Не зная ничего, я совершенно не понимал слов императора и, не смея что-либо угадывать, стоял в самом неприятном ожидании развязки. Недолго я находился в недоумении: раздался залп из нескольких ружей в стороне Сената, и вся площадь взволновалась; слово «бунт» с громким шепотом было повторяемо в народе, ужас был изображен на лице каждого... Государь смутился, но с твердостью отдал приказ одному из окружающих его генералов узнать, кто стреляет. Генерал поехал по краю площади, и государь сказал ему:
– Ваше превосходительство! Извольте ехать прямо, – прямо и скорее!

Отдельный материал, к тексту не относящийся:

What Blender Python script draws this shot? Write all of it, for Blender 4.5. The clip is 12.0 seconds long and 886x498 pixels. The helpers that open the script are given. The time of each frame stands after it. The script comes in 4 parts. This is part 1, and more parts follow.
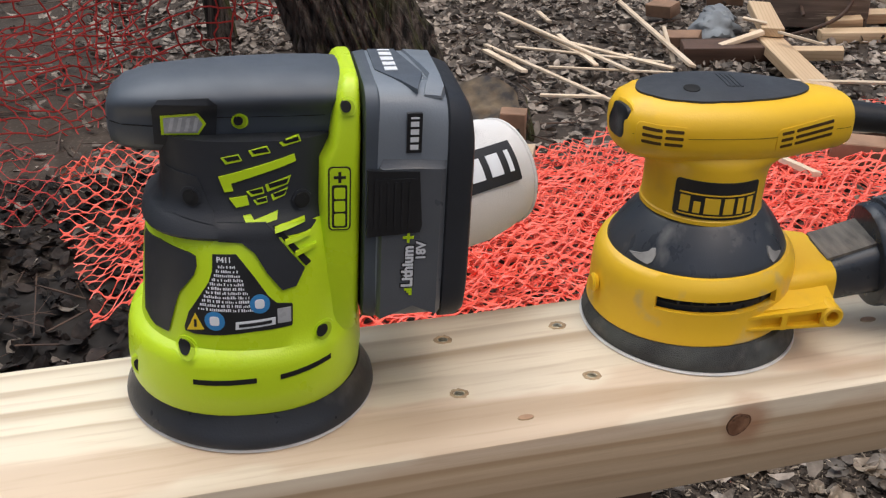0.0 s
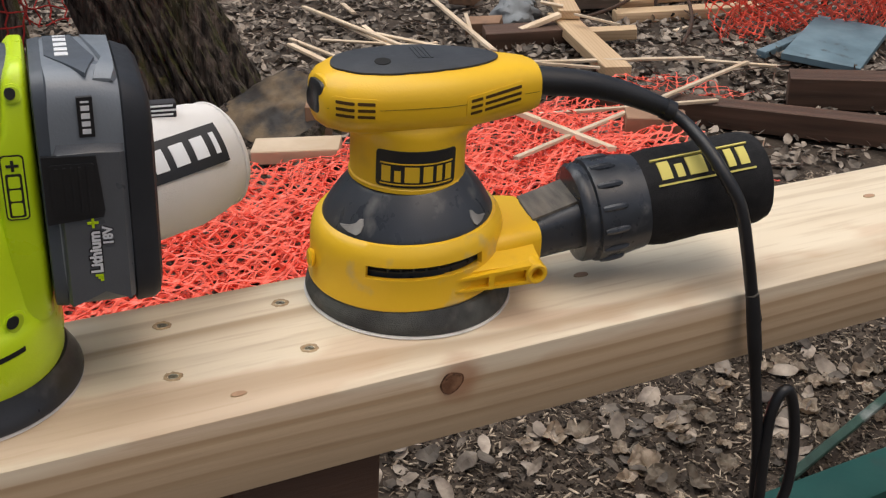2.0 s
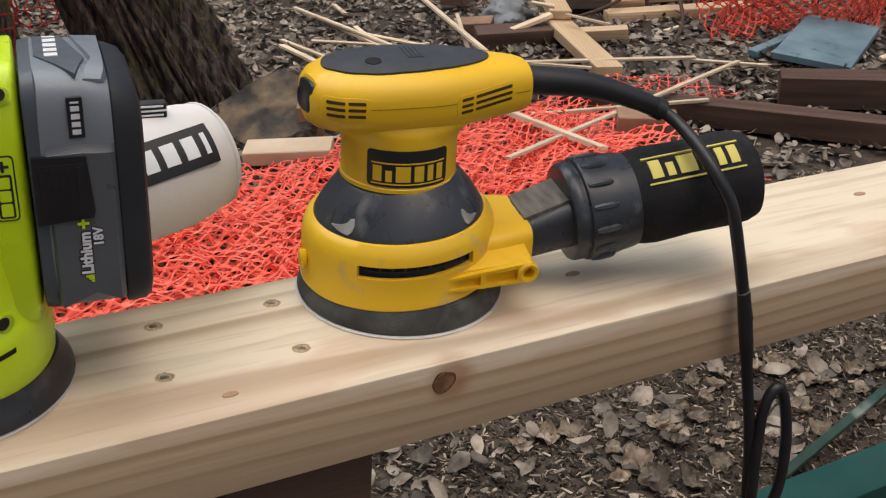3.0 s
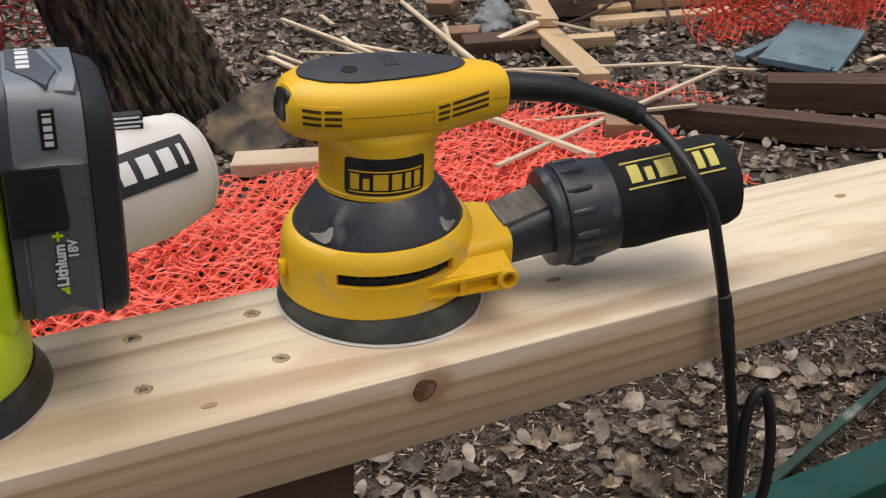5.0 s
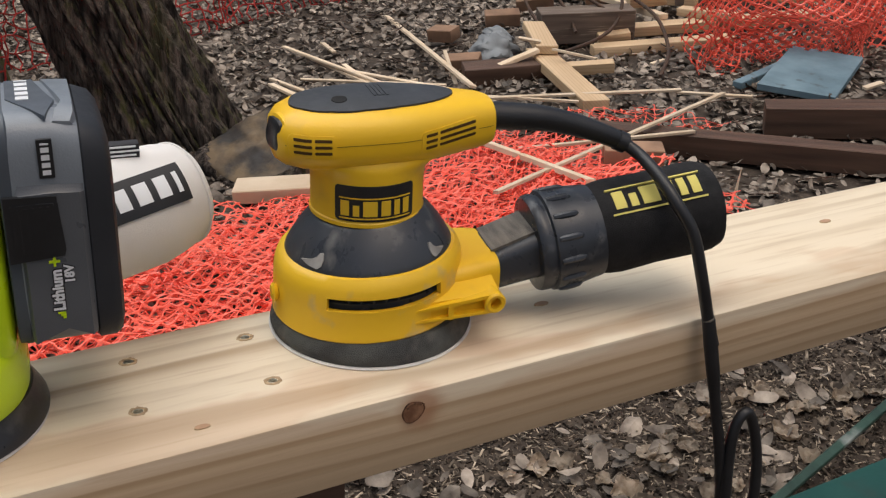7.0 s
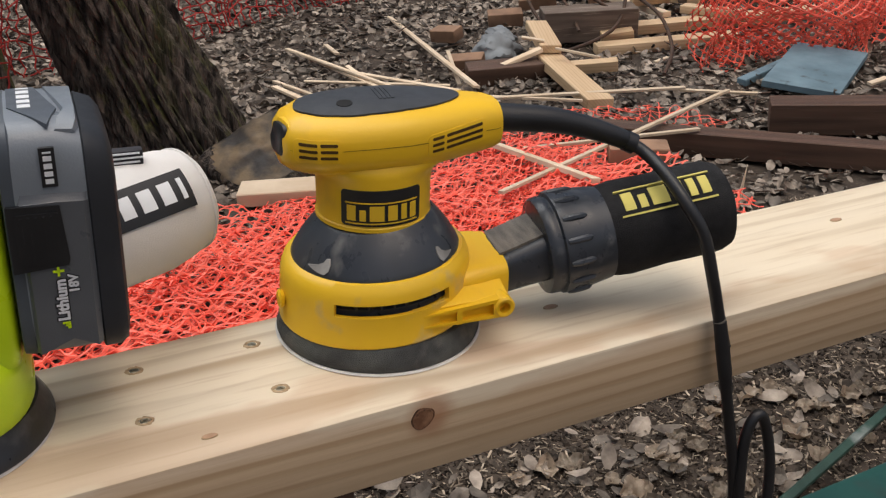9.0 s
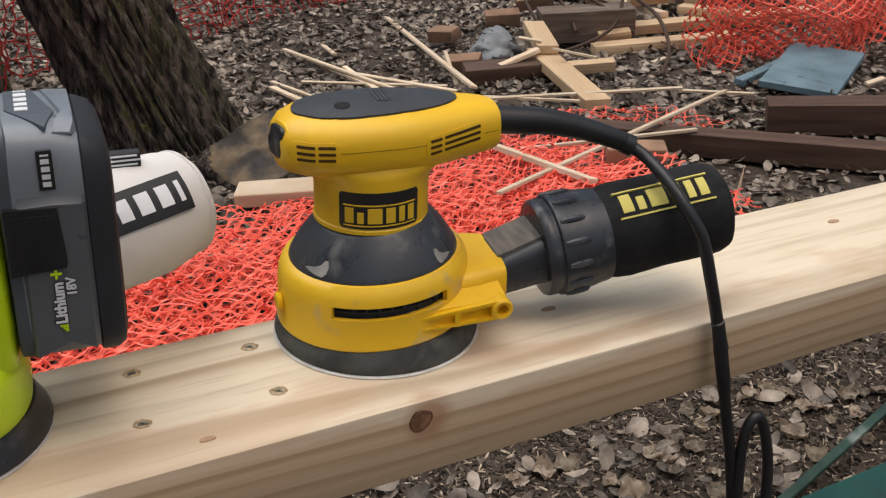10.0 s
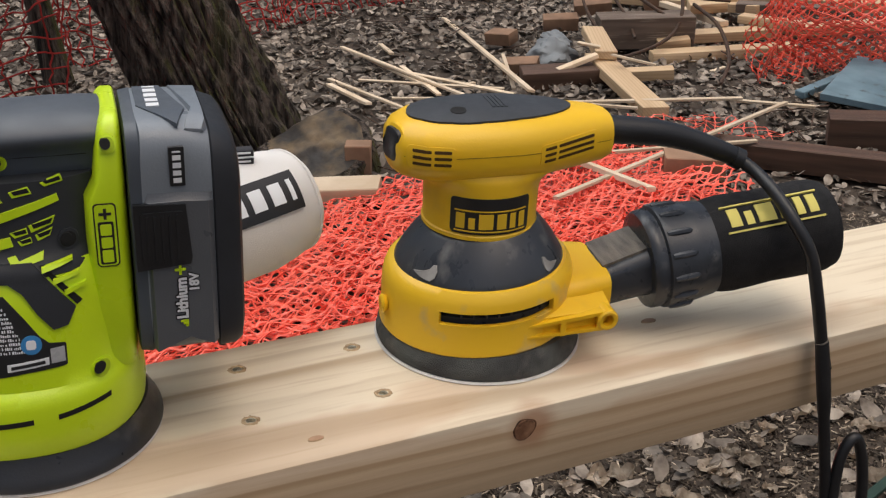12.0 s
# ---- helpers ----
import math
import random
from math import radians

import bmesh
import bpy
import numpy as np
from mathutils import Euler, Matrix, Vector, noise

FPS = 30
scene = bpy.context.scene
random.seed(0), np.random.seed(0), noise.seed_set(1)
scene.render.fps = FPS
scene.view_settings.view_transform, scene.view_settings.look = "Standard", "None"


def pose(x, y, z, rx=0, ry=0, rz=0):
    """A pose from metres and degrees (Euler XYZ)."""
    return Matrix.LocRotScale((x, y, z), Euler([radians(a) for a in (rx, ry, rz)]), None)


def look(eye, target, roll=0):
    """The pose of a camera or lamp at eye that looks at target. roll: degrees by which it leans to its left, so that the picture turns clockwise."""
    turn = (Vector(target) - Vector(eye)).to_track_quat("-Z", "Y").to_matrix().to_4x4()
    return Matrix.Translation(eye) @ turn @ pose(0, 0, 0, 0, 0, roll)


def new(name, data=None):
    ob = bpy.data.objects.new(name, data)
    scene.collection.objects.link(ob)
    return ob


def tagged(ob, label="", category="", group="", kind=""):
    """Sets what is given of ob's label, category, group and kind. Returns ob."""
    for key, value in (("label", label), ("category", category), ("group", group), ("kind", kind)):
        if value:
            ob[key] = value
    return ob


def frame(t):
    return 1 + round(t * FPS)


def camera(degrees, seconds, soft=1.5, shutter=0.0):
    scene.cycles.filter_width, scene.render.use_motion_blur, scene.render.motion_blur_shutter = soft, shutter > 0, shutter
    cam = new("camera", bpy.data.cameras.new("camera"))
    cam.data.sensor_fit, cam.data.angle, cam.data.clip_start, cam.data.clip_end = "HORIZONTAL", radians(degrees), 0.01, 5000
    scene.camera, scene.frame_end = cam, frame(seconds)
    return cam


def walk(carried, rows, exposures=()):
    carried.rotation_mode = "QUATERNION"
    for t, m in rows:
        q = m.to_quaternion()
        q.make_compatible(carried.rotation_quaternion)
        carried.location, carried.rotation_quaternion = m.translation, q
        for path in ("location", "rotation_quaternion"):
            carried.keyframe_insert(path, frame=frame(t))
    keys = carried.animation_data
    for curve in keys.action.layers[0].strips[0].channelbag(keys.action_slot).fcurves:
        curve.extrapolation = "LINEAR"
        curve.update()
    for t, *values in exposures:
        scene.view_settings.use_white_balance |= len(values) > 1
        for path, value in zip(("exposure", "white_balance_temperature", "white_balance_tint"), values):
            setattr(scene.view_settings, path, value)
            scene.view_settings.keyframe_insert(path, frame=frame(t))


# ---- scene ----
cam = camera(42.8, 12.0, soft=1.25)
PATH = [
    (0.0, -0.1220, -0.4190, 1.3467, -19.44, -27.57, 3.07),
    (0.2, -0.1047, -0.4309, 1.3484, -22.20, -27.25, 3.22),
    (0.5, -0.0836, -0.4454, 1.3505, -25.97, -26.85, 3.36),
    (0.7, -0.0767, -0.4481, 1.3481, -27.87, -26.88, 3.55),
    (1.0, -0.0699, -0.4508, 1.3457, -28.29, -27.30, 3.69),
    (1.5, -0.0653, -0.4531, 1.3475, -28.18, -27.02, 3.39),
    (2.0, -0.0628, -0.4593, 1.3460, -28.81, -27.41, 3.35),
    (2.5, -0.0636, -0.4599, 1.3463, -28.90, -27.11, 3.39),
    (2.7, -0.0632, -0.4599, 1.3460, -29.18, -27.41, 3.35),
    (4.3, -0.0600, -0.4598, 1.3434, -29.20, -26.72, 3.02),
    (4.5, -0.0596, -0.4598, 1.3431, -29.19, -26.97, 3.04),
    (5.0, -0.0554, -0.4631, 1.3444, -29.64, -26.87, 2.62),
    (5.5, -0.0537, -0.4659, 1.3448, -29.75, -26.74, 2.49),
    (6.0, -0.0552, -0.4689, 1.3486, -29.61, -26.05, 2.59),
    (6.5, -0.0574, -0.4766, 1.3525, -29.32, -25.41, 2.41),
    (7.0, -0.0552, -0.4799, 1.3514, -29.42, -25.56, 2.44),
    (7.2, -0.0550, -0.4791, 1.3513, -29.50, -25.62, 2.36),
    (8.8, -0.0532, -0.4731, 1.3504, -29.05, -25.40, 1.72),
    (9.0, -0.0530, -0.4724, 1.3503, -29.14, -25.56, 1.68),
    (9.5, -0.0535, -0.4722, 1.3516, -29.10, -25.34, 1.66),
    (10.0, -0.0529, -0.4713, 1.3512, -29.29, -25.55, 1.71),
    (10.5, -0.0547, -0.4672, 1.3519, -29.21, -25.26, 2.19),
    (11.0, -0.0590, -0.4631, 1.3526, -29.45, -25.10, 2.77),
    (11.5, -0.0642, -0.4622, 1.3513, -29.59, -25.12, 3.21),
    (11.8, -0.0729, -0.4578, 1.3515, -28.55, -25.00, 3.05),
    (12.0, -0.0860, -0.4513, 1.3519, -26.94, -25.58, 2.82),
]
walk(cam, [(t, pose(x, y, z) @ pose(0, 0, 0, 90 + pitch, 0, yaw) @ pose(0, 0, 0, 0, 0, roll))
           for t, x, y, z, yaw, pitch, roll in PATH],
     exposures=[(0.0, 0.03, 6150, 10), (0.5, 0.04, 6400, 10), (1.2, -0.02, 6500, 10), (2.5, -0.11, 6500, 10), (7.0, -0.11, 6500, 10), (12.0, -0.12, 6500, 10)])

# ---- light: an overcast woodland afternoon ----
world = bpy.data.worlds.new("overcast_sky")
world.use_nodes = True
scene.world = world
wn = world.node_tree
sky = wn.nodes.new("ShaderNodeTexSky")
sky.sky_type, sky.sun_disc = "NISHITA", False
sky.sun_elevation, sky.sun_rotation = radians(70), radians(160)
sky.air_density, sky.dust_density, sky.ozone_density = 1.0, 7.0, 0.3
wn.nodes["Background"].inputs["Strength"].default_value = 0.098
wn.links.new(sky.outputs[0], wn.nodes["Background"].inputs["Color"])
sun = new("sun", bpy.data.lights.new("sun", "SUN"))
sun.data.energy, sun.data.angle, sun.data.color = 2.45, radians(60), (1.0, 0.985, 0.955)
sun.matrix_world = look((-0.9, 2.15, 4.6), (0.2, 0.1, 0))

# ---- materials ----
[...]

Посланный скрылся; перестрелка продолжалась, и вся свита императора была в чрезвычайном смущении: лицо каждого перед глазами государя имело принужденную на себе улыбку; но как скоро государь не мог их видеть, то все их движения выражали не только скорбь, но даже отчаяние, чувства которого они знаками передавали друг другу. Тут-то я увидел в первый раз, как искусно и проворно придворные по обстоятельствам могут переменять наружный вид свой. В сем смятении государь несколько раз обращался к народу и уговаривал всех идти по домам для их безопасности, но никто не думал исполнять сего, жаль только, что не из усердия к монарху, а из одного любопытства, ибо при сильных залпах у Сената все толпами бежали в улицы и, оставляя государя одного в опасности, возвращались к нему тогда лишь, когда пальба делалась меньше. Как не любить государю военных более, – думал я с огорчением, – когда без них некому защищать его в случаях чрезвычайных.